Wednesday, April 29, 2020

Babylon the Great Mounts More Pressure on Iran

ERBIL, Kurdistan Region – The US is pressuring UN Security Council members to extend an arms embargo on Iran despite their withdrawal from the nuclear agreement in 2018.
The embargo, introduced in 2015 as part of the Joint Comprehensive Plan of Action (JCPOA), is set to expire in October.
The US has drafted and shared a resolution with Britain, France, and Germany that would extend the embargo,  Reuters has reported. However, they are yet to share it with the other 11 council members, diplomats told the news agency on condition of anonymity.
“It will be dead on arrival,” said an anonymous Security Council diplomat to Reuters.
The US has been largely isolated in Security Council sessions on the Iran nuclear deal since their withdrawal in May 2018. Diplomats speaking to Reuters say it is unlikely to get support from Russia and China, both permanent members of the council with veto power.
The New York Times reported over the weekend that US Secretary of State Mike Pompeo was preparing legal arguments that the US remains a participant in the nuclear accords that the country withdrew from in May 2018.
The landmark 2015 nuclear deal was signed between Iran on the one side and the US, Russia, Germany, France, UK and China on the other. The deal was designed to curb Tehran’s nuclear ambitions in return for sanctions relief.
However, the deal began to unravel in May 2018 when US President Donald Trump pulled his country out of the deal unilaterally, arguing the agreement did not guarantee Iran would not obtain nuclear weapons and that Iran was destabilizing the Middle East through armed proxy groups across the region.
The insistence on US participation in the deal  aims to reactivate the entire set of sanctions placed on Iran before the accord was ratified.
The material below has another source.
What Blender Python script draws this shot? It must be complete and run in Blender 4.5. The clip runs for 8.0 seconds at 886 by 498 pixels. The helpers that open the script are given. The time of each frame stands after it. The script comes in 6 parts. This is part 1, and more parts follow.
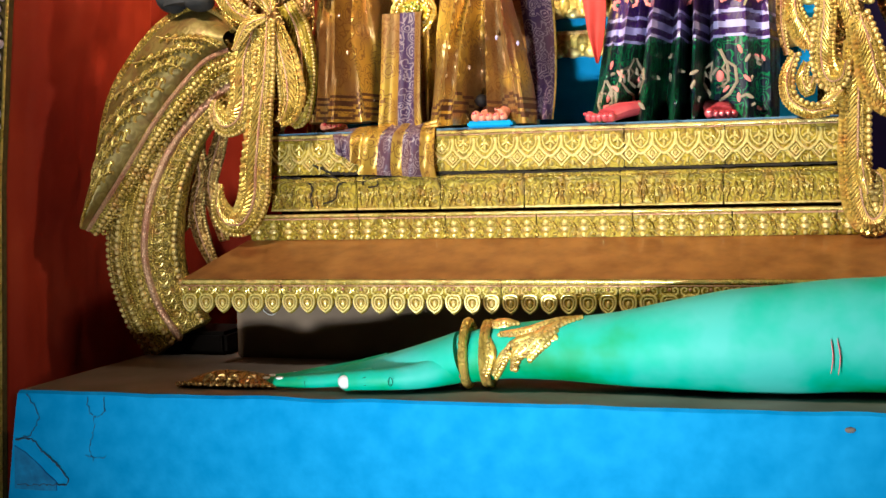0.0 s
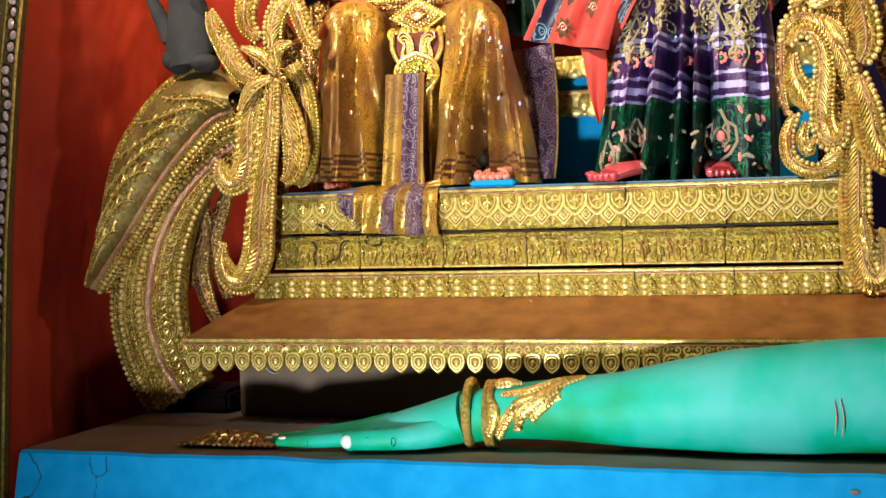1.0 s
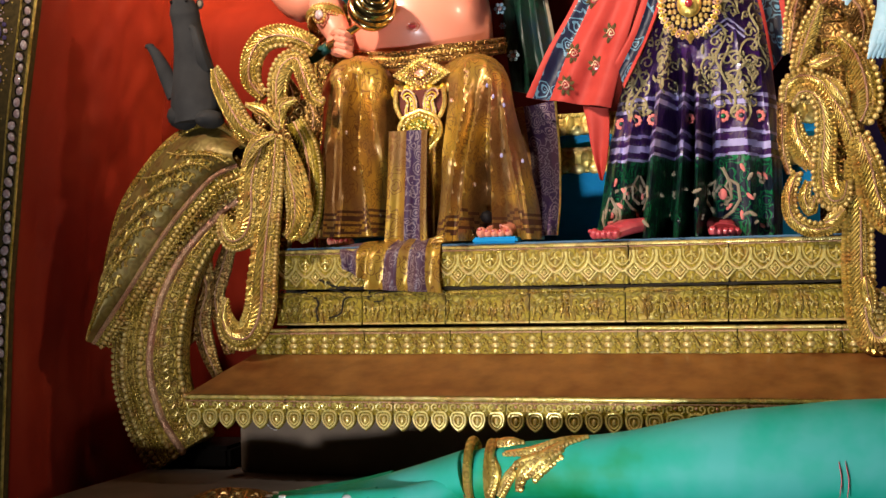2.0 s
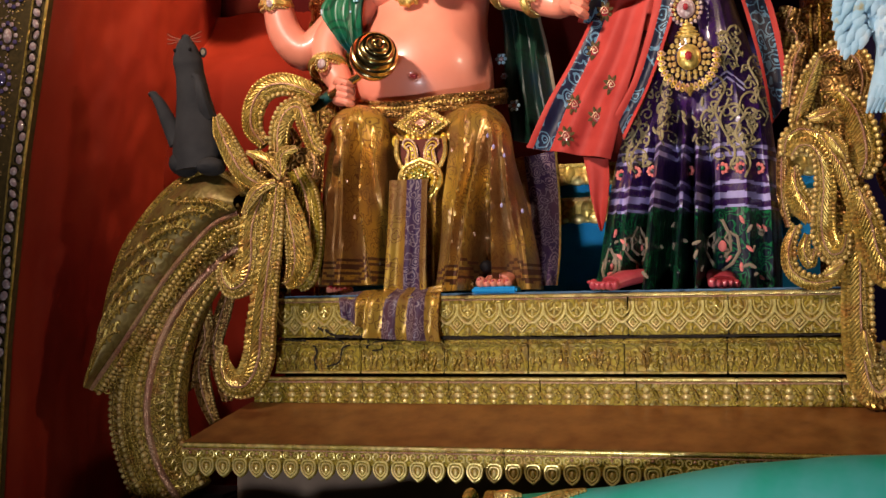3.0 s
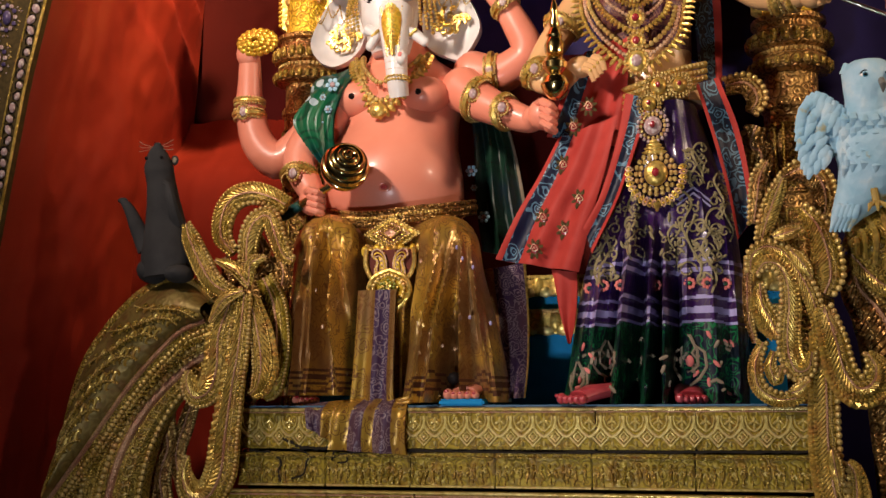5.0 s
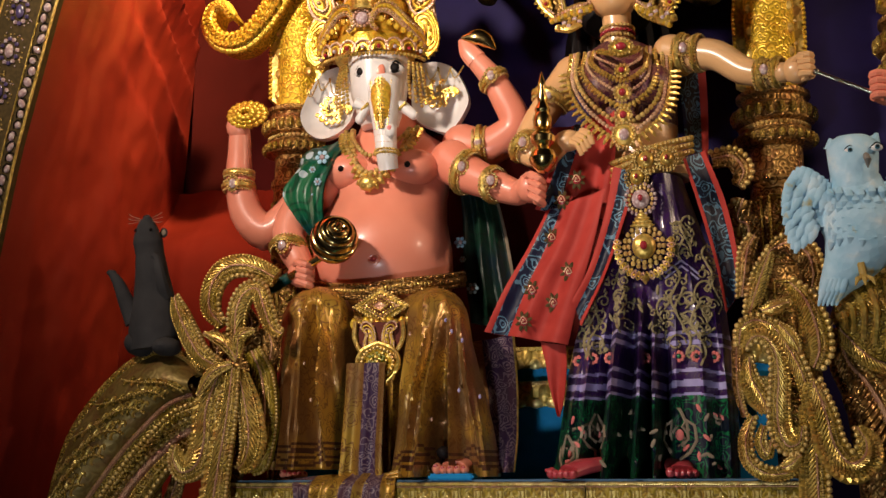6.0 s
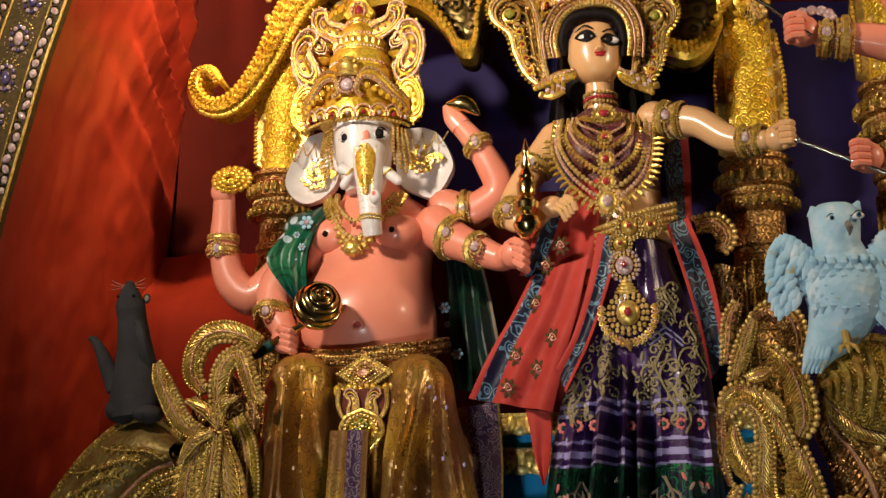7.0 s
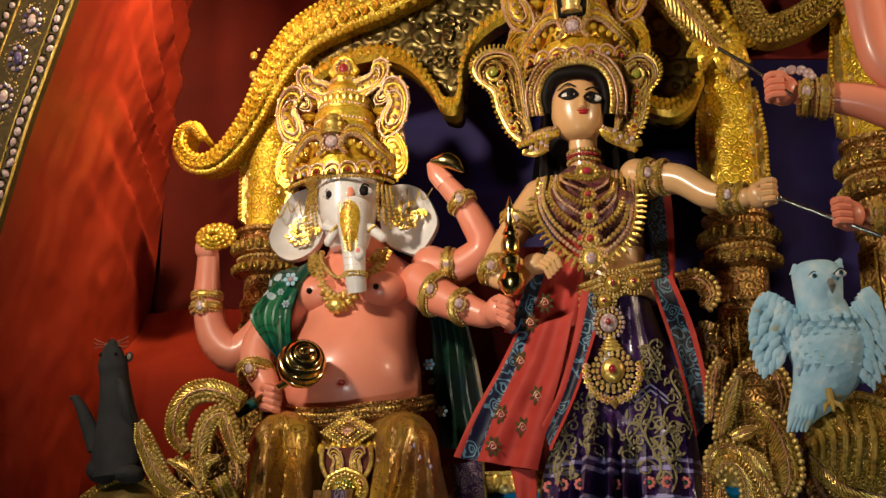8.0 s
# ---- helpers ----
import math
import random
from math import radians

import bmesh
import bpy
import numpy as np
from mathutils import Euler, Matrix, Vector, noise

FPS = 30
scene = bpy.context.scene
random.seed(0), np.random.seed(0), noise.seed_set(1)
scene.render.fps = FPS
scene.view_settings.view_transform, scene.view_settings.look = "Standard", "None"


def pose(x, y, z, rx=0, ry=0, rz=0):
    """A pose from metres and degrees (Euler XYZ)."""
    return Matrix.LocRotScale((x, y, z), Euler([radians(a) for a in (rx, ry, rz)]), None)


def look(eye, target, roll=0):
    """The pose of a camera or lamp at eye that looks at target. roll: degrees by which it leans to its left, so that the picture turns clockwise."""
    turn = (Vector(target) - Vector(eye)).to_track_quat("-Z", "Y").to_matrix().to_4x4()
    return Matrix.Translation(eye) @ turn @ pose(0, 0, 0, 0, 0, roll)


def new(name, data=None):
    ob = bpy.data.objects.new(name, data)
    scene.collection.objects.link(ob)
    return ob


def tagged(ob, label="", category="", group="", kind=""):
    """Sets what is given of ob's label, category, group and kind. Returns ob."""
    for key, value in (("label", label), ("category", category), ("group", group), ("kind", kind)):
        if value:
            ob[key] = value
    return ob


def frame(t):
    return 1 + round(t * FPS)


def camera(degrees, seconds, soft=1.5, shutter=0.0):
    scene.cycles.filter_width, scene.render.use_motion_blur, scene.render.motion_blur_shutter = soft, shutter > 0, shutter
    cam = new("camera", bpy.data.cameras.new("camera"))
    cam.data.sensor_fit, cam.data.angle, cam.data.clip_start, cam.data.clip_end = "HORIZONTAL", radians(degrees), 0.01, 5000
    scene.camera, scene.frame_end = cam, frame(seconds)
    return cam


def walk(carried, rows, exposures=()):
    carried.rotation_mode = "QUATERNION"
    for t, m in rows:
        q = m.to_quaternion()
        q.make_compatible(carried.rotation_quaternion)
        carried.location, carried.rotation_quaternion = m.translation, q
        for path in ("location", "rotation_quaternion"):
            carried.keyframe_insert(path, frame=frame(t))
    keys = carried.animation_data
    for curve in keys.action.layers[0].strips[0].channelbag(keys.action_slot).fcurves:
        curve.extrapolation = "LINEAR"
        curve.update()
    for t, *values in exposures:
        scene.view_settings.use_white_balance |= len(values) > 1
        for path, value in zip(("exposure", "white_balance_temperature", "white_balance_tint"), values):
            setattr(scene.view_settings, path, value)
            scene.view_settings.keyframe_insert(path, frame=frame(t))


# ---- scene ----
# The camera: a held phone that tilts slowly upwards.
PATH = [
    (0.0, 0, 0, 1.5, 15.0, -4.0, -1.5),
    (0.5, 0.001, -0.006, 1.518, 15.04, -2.97, -1.52),
    (1.0, 0.004, -0.010, 1.523, 15.09, -1.48, -1.51),
    (1.5, 0.005, -0.009, 1.538, 15.16, -0.24, -1.5),
    (3.0, 0.019, -0.004, 1.566, 15.33, 3.03, -0.77),
    (3.5, 0.027, -0.003, 1.584, 15.1, 4.02, -0.53),
    (4.0, 0.032, -0.002, 1.587, 14.74, 5.36, -0.38),
    (4.5, 0.033, -0.001, 1.592, 14.29, 6.58, -0.22),
    (6.0, 0.026, -0.012, 1.632, 13.25, 10.99, -0.25),
    (6.5, 0.025, -0.017, 1.653, 12.82, 12.48, -0.34),
    (7.0, 0.035, -0.013, 1.668, 12.57, 13.68, -0.38),
    (7.5, 0.039, -0.016, 1.68, 12.2, 15.0, -0.53),
    (8.0, 0.038, -0.02, 1.695, 11.77, 16.06, -0.67),
]


def stand(x, y, z, yaw, pitch, roll):
    a, b = radians(yaw), radians(pitch)
    ahead = Vector((-math.sin(a) * math.cos(b), math.cos(a) * math.cos(b), math.sin(b)))
    return look((x, y, z), Vector((x, y, z)) + ahead, roll)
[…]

US officials have argued that this procedural “snapback” is possible due to the United States being listed as a deal participant in the UN resolution that sealed the accord.
The US will activate this legal argument should the arms embargo draft resolution not go through, according to New York Times sources.
Legal opinions on whether the US can argue their continued participation in the accord are split, according to the diplomats speaking to Reuters.
The Russian mission to the UN has already expressed skepticism of this legal argument.
“The country which officially ceased its participation in the #IranDeal can not remain its participant by definition,” Russian diplomat Mikhail Ulyanov tweeted on Monday.
A European official, speaking to Reuters on the condition of anonymity, argued that pulling off such a manoeuvre would be incredibly difficult.
“It’s going to be messy from a Security Council standpoint because, regardless of what (Britain, Germany and France) think, Russia and China are not going to sign up to that legal interpretation,” claimed the official.
Iran’s Foreign Minister Mohammad Javad Zarif took to Twitter to criticize the US’ planned legal argument, armed with screenshots to prove the US did in fact withdraw from the deal.
Although most powers oppose the US sanctions on Iran, the global financial dominance of the US dollar has meant the deal’s European, Russian and Chinese signatories have been able to do little to alleviate pressure on Iran’s economy from Washington’s crushing sanctions.
In response to the sanctions, Iran has begun a gradual abandonment of its commitments to the nuclear deal – moves that Iran has argued are reversible if sanctions relief is provided.
Tehran announced in January that it would no longer comply with restrictions on nuclear enrichment, the latest move in undermining the landmark deal.
Tensions between Tehran and Washington have spiked following the US drone strike in Iraq that killed Iranian general Qasem Soleimani and Iran’s retaliatory fire of ballistic missiles at US bases in January.
Washington has blamed the attacks on Iran-aligned elements of the Popular Mobilization Forces (PMF,or Hashd al-Shaabi in Arabic) , a military network formally integrated into Iraq’s security forces.
A tense exchange between US naval vessels and speedboats from the Iranian Revolutionary Guards on April 15 has set off a new set of threats between the  leaders of the two countries.
Most recently, Iran says it has launched its first satellite into orbit, a move the US has said strengthens Iran’s ballistic missile capabilities.